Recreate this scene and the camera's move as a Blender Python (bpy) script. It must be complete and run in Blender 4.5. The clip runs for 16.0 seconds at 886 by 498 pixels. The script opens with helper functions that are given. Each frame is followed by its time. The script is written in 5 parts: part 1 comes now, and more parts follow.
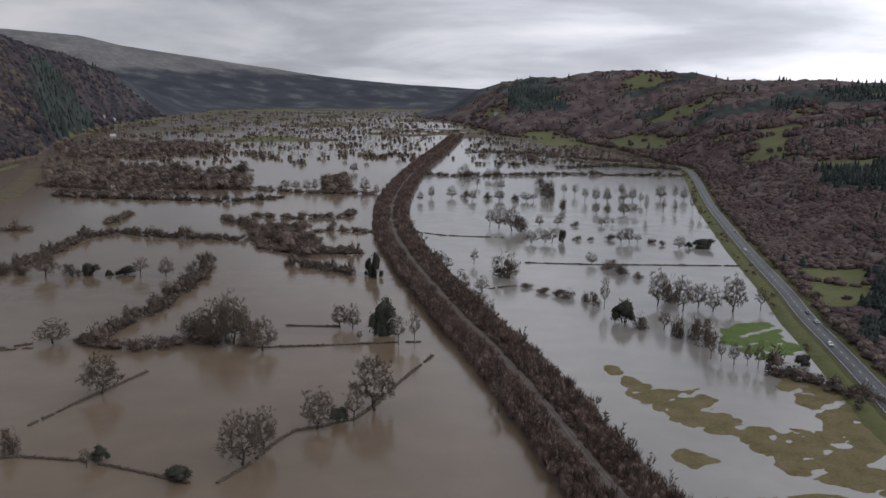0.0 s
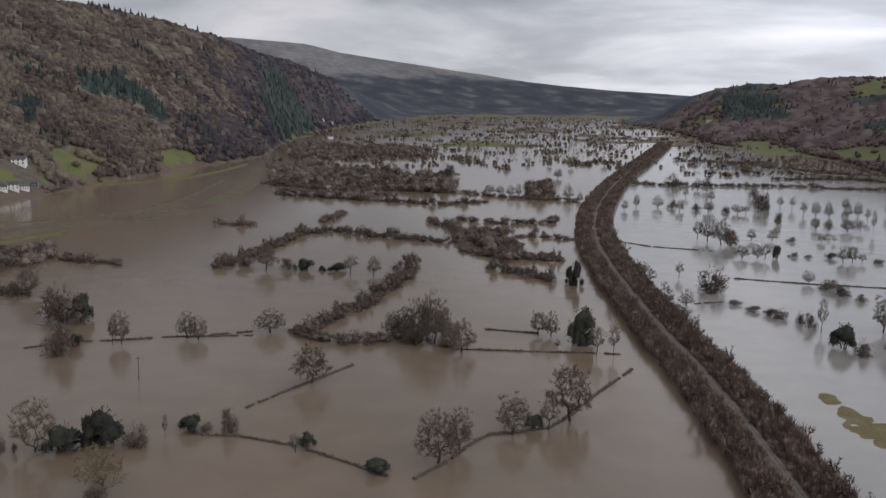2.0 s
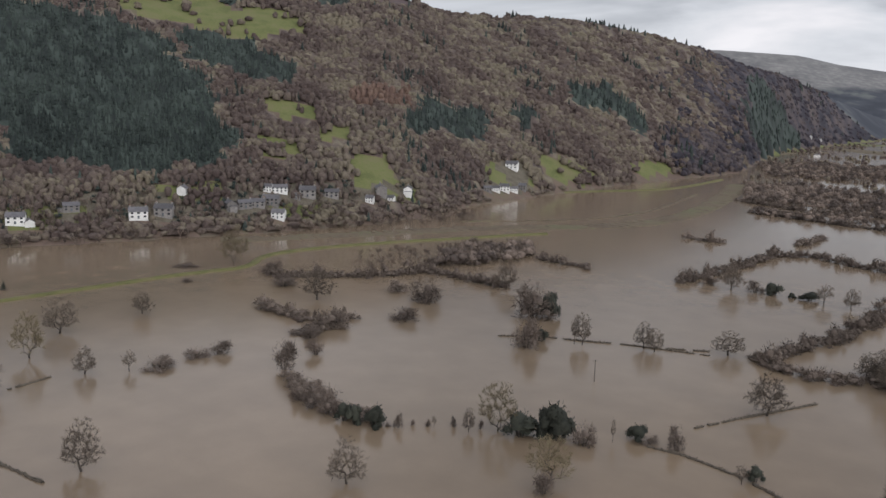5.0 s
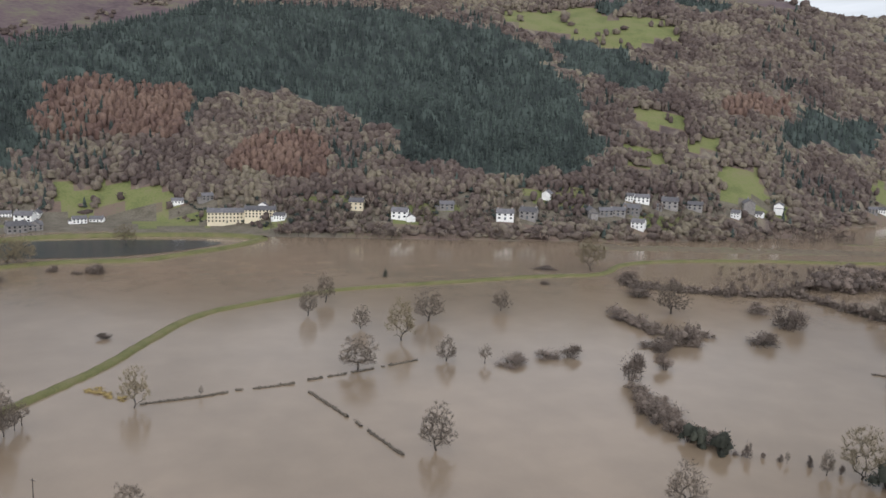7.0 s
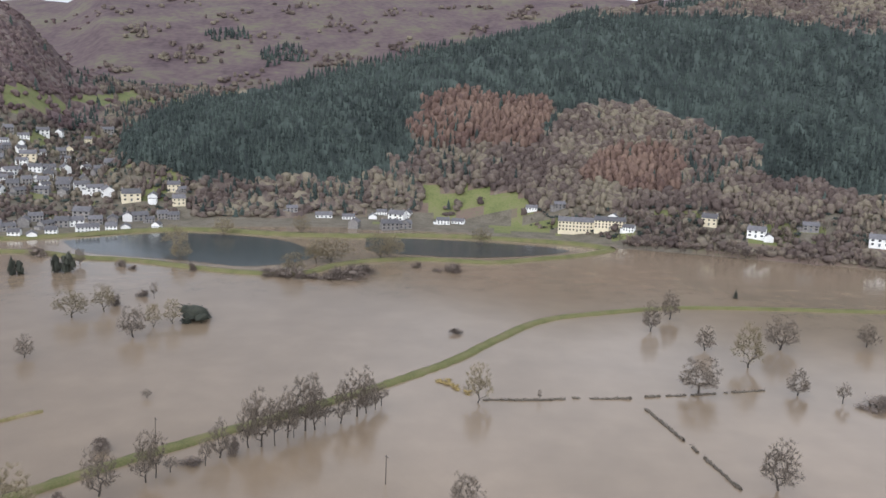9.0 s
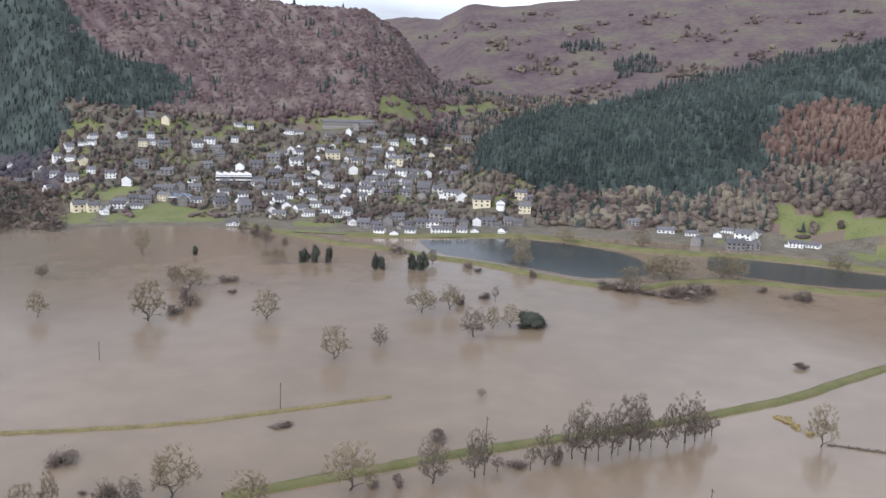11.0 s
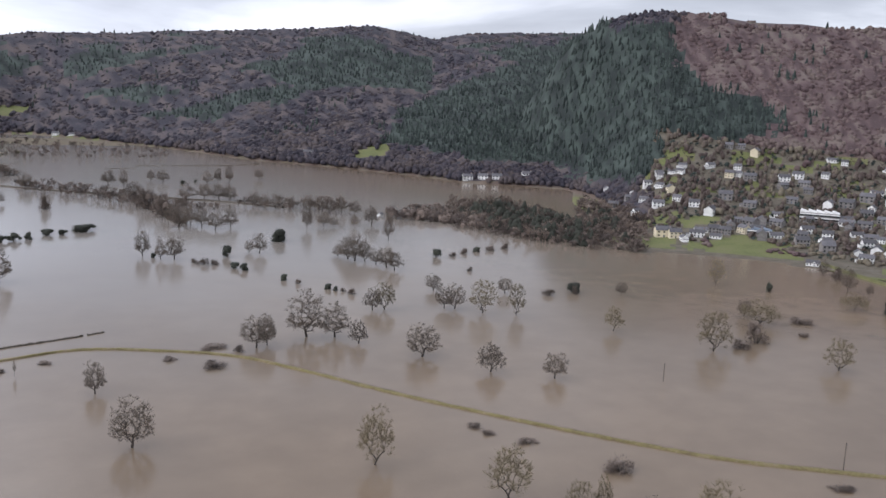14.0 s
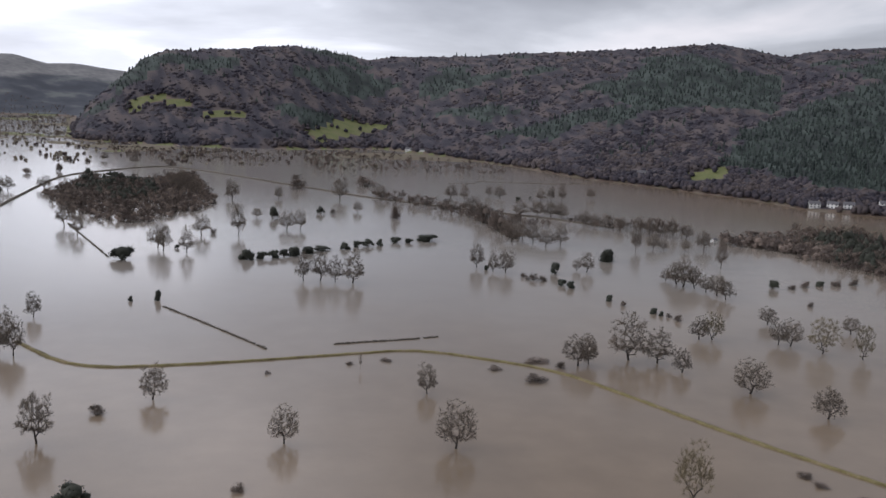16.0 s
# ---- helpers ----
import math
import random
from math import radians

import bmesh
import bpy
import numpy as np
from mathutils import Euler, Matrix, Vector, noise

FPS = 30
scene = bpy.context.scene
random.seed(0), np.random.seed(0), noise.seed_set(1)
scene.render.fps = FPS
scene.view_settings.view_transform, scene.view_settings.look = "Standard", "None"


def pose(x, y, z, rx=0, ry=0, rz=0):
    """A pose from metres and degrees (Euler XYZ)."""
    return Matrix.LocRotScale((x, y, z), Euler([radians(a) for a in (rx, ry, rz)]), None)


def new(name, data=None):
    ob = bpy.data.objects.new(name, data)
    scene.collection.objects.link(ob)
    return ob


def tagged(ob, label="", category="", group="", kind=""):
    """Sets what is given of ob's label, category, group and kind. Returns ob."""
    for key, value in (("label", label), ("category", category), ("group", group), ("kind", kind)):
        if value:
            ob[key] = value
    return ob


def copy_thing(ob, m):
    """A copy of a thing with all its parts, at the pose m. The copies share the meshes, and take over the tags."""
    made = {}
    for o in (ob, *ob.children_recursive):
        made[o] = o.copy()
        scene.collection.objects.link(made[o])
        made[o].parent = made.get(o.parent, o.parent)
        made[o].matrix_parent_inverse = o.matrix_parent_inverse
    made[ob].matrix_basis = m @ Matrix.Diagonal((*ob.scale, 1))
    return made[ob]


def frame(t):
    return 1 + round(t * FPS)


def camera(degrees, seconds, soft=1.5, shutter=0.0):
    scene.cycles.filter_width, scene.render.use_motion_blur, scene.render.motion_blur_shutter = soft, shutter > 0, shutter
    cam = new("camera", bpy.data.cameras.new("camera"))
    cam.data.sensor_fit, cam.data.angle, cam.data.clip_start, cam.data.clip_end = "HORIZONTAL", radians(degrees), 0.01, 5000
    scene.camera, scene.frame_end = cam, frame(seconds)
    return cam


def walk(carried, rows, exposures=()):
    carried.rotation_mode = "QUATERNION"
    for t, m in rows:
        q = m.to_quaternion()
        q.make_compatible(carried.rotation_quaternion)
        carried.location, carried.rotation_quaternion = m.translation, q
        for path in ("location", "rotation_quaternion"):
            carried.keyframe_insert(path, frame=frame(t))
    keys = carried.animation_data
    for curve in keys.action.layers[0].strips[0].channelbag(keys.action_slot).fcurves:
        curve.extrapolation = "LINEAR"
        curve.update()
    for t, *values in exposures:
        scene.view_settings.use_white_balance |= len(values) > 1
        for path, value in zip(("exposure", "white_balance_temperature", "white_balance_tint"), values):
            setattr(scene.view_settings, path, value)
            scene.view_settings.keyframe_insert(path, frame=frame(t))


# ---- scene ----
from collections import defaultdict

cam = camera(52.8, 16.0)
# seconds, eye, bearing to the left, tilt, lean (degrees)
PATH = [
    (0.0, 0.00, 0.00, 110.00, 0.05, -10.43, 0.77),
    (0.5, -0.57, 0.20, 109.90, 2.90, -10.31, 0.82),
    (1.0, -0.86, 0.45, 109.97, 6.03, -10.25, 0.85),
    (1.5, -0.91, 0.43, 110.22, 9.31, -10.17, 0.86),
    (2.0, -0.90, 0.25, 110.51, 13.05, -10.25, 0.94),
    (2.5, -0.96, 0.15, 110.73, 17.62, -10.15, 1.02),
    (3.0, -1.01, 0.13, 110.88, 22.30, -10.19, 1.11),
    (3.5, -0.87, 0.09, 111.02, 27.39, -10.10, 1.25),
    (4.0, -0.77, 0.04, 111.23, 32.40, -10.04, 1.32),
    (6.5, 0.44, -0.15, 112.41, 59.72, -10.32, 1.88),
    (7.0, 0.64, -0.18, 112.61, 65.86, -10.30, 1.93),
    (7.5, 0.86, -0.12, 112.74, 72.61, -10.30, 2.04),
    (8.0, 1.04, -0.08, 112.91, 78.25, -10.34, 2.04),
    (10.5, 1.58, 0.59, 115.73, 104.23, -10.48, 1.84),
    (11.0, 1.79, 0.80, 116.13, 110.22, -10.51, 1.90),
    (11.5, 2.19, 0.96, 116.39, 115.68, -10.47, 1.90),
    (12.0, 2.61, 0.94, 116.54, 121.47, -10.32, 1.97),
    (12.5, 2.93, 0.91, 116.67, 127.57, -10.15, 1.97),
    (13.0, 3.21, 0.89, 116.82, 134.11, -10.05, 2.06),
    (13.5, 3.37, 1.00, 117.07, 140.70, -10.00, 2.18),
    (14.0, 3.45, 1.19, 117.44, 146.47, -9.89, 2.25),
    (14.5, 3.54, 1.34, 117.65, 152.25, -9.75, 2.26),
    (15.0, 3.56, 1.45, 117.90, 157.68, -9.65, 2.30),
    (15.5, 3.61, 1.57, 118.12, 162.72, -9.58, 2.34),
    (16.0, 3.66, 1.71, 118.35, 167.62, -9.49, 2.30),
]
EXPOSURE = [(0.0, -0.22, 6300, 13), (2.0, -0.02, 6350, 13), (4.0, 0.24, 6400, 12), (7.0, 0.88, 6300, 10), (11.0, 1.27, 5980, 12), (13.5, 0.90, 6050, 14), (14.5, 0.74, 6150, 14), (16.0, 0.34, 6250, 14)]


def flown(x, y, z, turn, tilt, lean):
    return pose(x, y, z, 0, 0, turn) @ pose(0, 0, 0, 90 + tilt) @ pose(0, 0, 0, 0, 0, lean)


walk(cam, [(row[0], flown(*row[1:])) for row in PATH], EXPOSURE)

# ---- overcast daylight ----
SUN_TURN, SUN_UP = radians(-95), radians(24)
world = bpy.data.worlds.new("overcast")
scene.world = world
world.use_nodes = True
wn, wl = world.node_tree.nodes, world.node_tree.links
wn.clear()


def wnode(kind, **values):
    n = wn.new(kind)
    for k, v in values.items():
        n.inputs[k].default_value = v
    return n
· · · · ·
### WORK TO BE COMPLETED
Return, unchanged, the lines from the first line of the material through the line that holds "import random", inclusive, omitting pictures.

### ANSWER TO THIS TASK
Recreate this scene and the camera's move as a Blender Python (bpy) script. It must be complete and run in Blender 4.5. The clip runs for 16.0 seconds at 886 by 498 pixels. The script opens with helper functions that are given. Each frame is followed by its time. The script is written in 5 parts: part 1 comes now, and more parts follow.
0.0 s
2.0 s
5.0 s
7.0 s
9.0 s
11.0 s
14.0 s
16.0 s
# ---- helpers ----
import math
import random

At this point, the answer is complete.